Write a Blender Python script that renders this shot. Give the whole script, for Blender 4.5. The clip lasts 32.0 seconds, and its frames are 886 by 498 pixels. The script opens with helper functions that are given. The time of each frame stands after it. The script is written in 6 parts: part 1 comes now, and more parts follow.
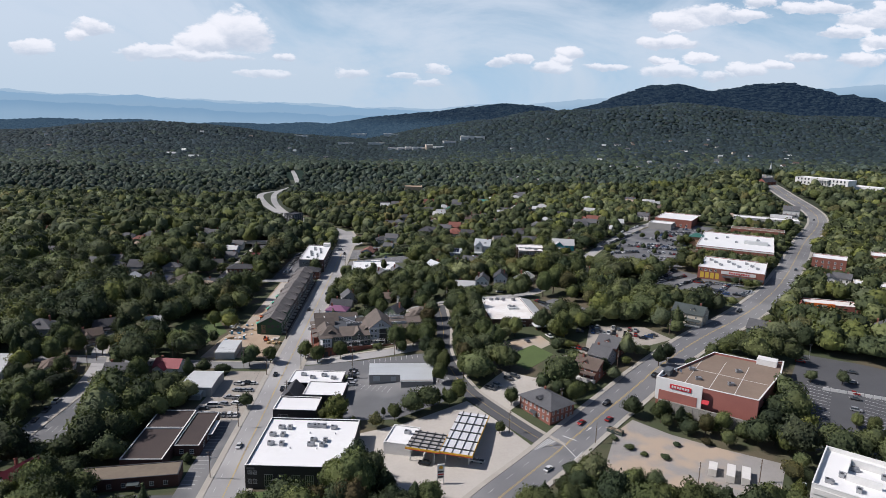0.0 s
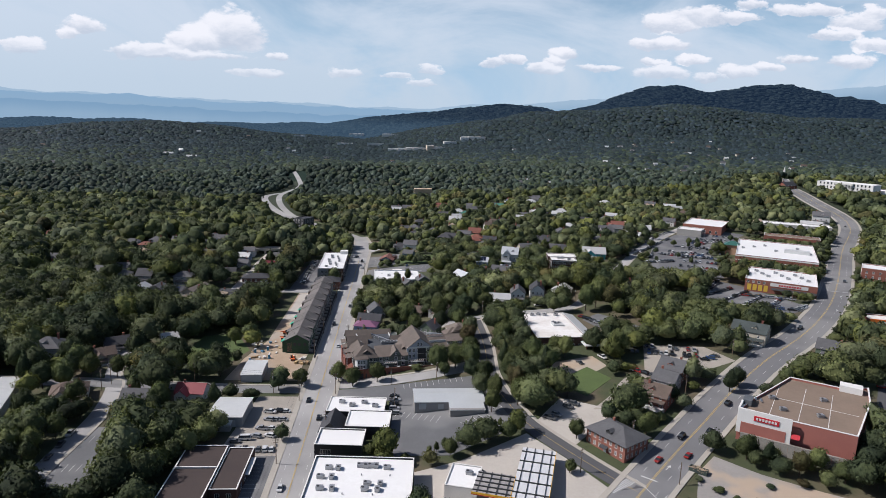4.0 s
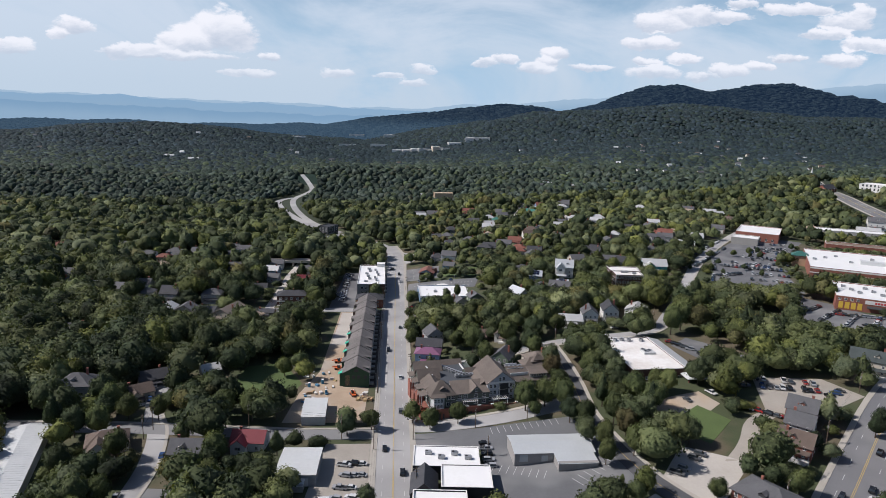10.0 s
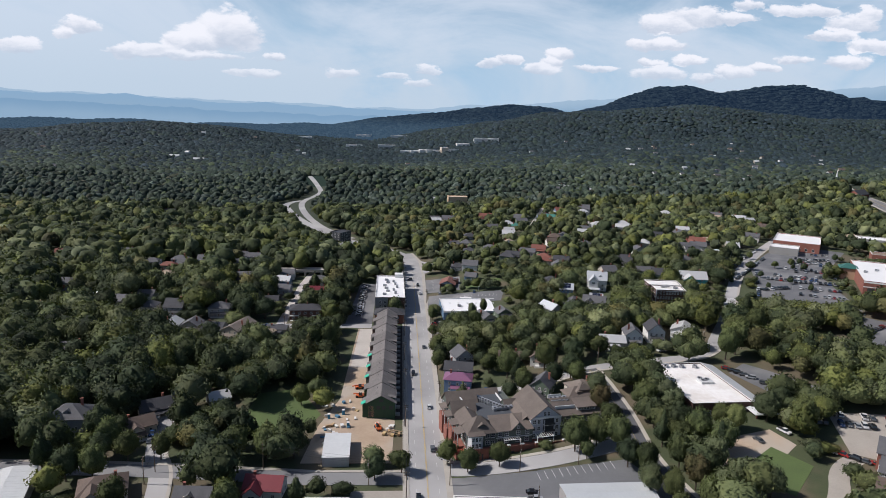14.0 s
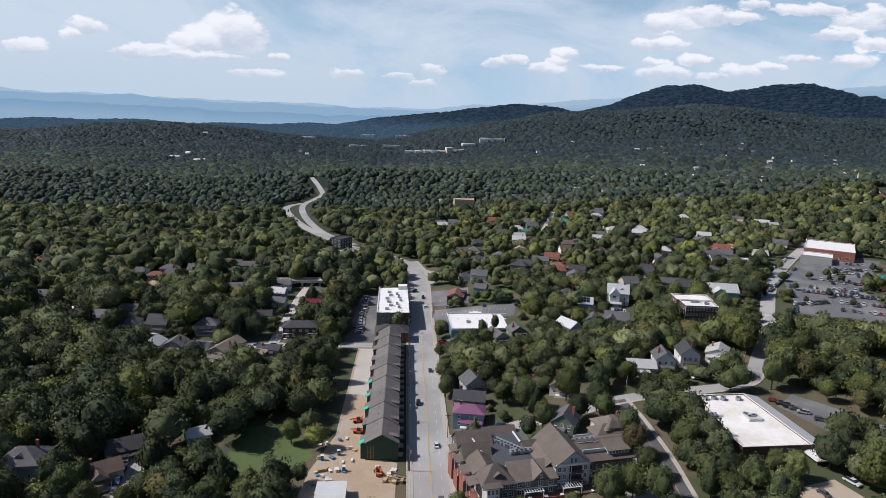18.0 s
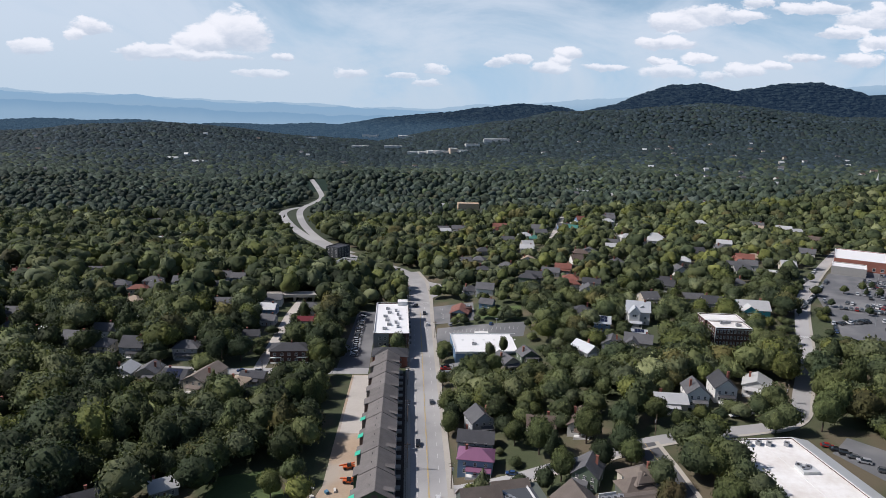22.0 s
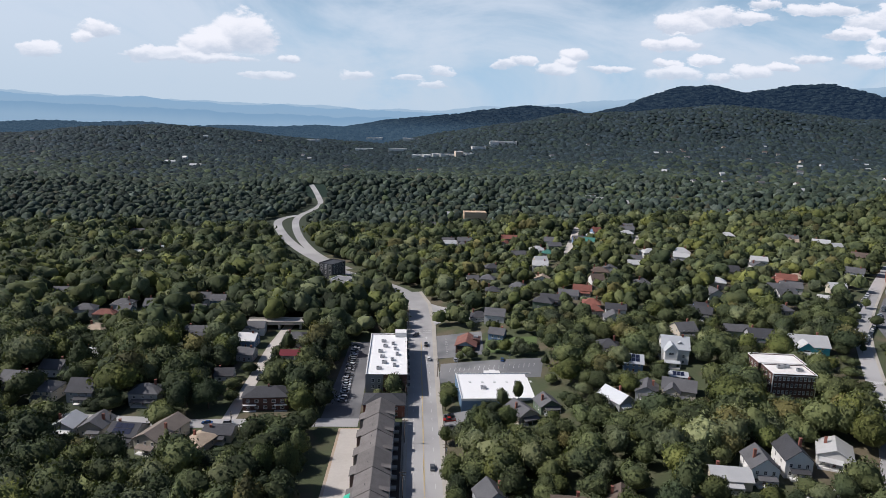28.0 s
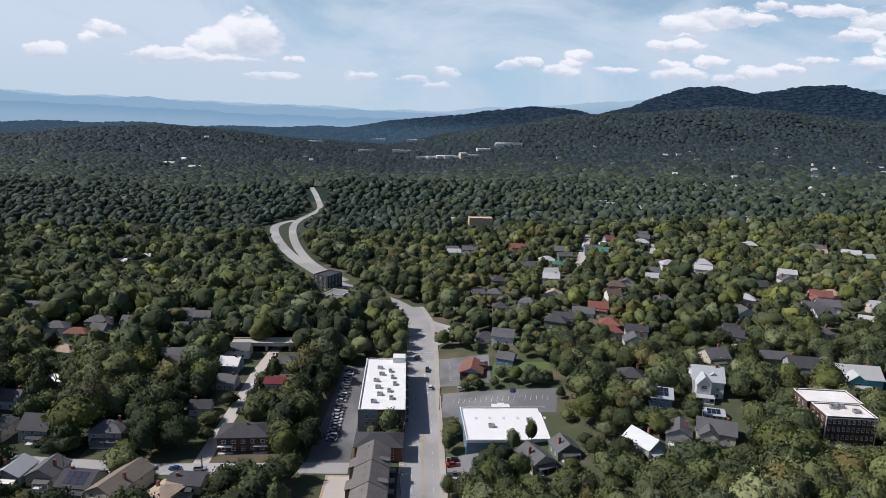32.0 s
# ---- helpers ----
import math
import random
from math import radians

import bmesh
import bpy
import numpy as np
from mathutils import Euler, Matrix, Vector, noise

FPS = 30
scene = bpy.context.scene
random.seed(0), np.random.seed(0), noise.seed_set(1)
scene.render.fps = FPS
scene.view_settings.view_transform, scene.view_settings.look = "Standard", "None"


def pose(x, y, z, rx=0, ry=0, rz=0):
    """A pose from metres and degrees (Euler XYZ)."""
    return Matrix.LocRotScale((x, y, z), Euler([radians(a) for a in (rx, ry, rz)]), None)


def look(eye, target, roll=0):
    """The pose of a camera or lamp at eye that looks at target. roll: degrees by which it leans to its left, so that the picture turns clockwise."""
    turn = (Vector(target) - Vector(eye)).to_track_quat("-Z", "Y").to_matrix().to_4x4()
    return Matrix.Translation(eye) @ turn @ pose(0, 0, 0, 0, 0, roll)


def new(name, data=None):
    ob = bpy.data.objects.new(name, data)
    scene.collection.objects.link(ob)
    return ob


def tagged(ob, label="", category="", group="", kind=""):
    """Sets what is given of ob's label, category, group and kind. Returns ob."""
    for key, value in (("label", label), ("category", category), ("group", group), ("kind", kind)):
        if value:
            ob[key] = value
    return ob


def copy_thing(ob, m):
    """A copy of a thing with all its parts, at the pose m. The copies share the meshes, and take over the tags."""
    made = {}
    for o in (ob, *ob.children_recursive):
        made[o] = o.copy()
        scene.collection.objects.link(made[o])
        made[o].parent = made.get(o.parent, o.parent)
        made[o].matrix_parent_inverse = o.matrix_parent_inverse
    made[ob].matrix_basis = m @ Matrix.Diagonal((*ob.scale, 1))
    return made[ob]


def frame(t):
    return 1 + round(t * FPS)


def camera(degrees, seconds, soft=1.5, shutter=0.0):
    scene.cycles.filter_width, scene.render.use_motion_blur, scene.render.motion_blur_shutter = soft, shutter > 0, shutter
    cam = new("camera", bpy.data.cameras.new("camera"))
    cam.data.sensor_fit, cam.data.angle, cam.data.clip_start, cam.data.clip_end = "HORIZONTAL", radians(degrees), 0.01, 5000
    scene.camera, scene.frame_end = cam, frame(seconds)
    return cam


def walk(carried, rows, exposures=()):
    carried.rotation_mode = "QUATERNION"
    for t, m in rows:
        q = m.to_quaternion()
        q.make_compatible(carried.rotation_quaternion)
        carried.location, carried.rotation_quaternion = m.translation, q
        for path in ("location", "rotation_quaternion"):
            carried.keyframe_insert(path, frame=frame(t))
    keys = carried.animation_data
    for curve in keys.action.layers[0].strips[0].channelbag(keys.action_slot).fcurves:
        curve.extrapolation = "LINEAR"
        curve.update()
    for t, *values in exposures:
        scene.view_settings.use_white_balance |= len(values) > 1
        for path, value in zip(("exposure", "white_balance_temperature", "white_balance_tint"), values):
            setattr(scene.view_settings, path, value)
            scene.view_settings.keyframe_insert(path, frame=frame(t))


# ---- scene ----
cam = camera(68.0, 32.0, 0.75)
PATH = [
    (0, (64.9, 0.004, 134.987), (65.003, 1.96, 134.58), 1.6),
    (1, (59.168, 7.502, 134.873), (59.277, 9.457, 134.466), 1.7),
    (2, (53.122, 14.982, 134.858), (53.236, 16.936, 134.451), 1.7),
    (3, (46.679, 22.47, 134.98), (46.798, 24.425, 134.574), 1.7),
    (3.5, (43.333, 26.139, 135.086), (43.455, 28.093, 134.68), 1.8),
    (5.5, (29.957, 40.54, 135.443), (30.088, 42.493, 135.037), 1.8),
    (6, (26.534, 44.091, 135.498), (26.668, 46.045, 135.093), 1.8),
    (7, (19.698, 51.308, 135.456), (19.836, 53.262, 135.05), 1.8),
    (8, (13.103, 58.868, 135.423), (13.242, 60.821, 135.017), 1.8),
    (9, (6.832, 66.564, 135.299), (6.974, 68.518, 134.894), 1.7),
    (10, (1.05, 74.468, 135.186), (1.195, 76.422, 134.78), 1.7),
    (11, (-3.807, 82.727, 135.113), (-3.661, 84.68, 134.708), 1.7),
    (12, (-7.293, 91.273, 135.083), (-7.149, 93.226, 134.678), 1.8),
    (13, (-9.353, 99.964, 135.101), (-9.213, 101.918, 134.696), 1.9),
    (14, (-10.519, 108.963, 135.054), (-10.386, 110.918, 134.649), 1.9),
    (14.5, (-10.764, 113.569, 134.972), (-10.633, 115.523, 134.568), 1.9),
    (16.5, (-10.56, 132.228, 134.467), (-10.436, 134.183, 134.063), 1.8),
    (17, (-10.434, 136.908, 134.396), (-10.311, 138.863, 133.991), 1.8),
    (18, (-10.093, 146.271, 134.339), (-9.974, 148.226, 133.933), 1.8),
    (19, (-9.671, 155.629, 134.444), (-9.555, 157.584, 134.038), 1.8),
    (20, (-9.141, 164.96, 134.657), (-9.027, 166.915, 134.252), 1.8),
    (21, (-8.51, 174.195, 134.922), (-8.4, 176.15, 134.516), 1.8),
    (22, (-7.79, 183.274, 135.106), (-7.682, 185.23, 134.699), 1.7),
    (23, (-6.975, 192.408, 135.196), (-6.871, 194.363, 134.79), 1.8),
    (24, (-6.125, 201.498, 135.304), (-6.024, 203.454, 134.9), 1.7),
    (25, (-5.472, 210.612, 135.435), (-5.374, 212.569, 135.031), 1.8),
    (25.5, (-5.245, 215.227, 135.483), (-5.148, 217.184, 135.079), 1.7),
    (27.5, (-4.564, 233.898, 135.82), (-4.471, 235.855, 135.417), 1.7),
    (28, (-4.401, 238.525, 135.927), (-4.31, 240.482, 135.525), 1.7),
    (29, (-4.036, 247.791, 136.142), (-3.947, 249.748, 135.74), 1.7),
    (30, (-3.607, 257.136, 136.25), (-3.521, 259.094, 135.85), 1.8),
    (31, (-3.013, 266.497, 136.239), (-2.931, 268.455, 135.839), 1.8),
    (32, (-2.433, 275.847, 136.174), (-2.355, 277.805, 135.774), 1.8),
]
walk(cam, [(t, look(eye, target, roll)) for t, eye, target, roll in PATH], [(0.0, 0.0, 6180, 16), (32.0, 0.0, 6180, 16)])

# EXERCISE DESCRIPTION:
Copy nothing but the lines from the first one in the listing through the line with "made[o] = o.copy()", and omit the pictures.

# SOLUTION:
Write a Blender Python script that renders this shot. Give the whole script, for Blender 4.5. The clip lasts 32.0 seconds, and its frames are 886 by 498 pixels. The script opens with helper functions that are given. The time of each frame stands after it. The script is written in 6 parts: part 1 comes now, and more parts follow.
0.0 s
4.0 s
10.0 s
14.0 s
18.0 s
22.0 s
28.0 s
32.0 s
# ---- helpers ----
import math
import random
from math import radians

import bmesh
import bpy
import numpy as np
from mathutils import Euler, Matrix, Vector, noise

FPS = 30
scene = bpy.context.scene
random.seed(0), np.random.seed(0), noise.seed_set(1)
scene.render.fps = FPS
scene.view_settings.view_transform, scene.view_settings.look = "Standard", "None"


def pose(x, y, z, rx=0, ry=0, rz=0):
    """A pose from metres and degrees (Euler XYZ)."""
    return Matrix.LocRotScale((x, y, z), Euler([radians(a) for a in (rx, ry, rz)]), None)


def look(eye, target, roll=0):
    """The pose of a camera or lamp at eye that looks at target. roll: degrees by which it leans to its left, so that the picture turns clockwise."""
    turn = (Vector(target) - Vector(eye)).to_track_quat("-Z", "Y").to_matrix().to_4x4()
    return Matrix.Translation(eye) @ turn @ pose(0, 0, 0, 0, 0, roll)


def new(name, data=None):
    ob = bpy.data.objects.new(name, data)
    scene.collection.objects.link(ob)
    return ob


def tagged(ob, label="", category="", group="", kind=""):
    """Sets what is given of ob's label, category, group and kind. Returns ob."""
    for key, value in (("label", label), ("category", category), ("group", group), ("kind", kind)):
        if value:
            ob[key] = value
    return ob


def copy_thing(ob, m):
    """A copy of a thing with all its parts, at the pose m. The copies share the meshes, and take over the tags."""
    made = {}
    for o in (ob, *ob.children_recursive):
        made[o] = o.copy()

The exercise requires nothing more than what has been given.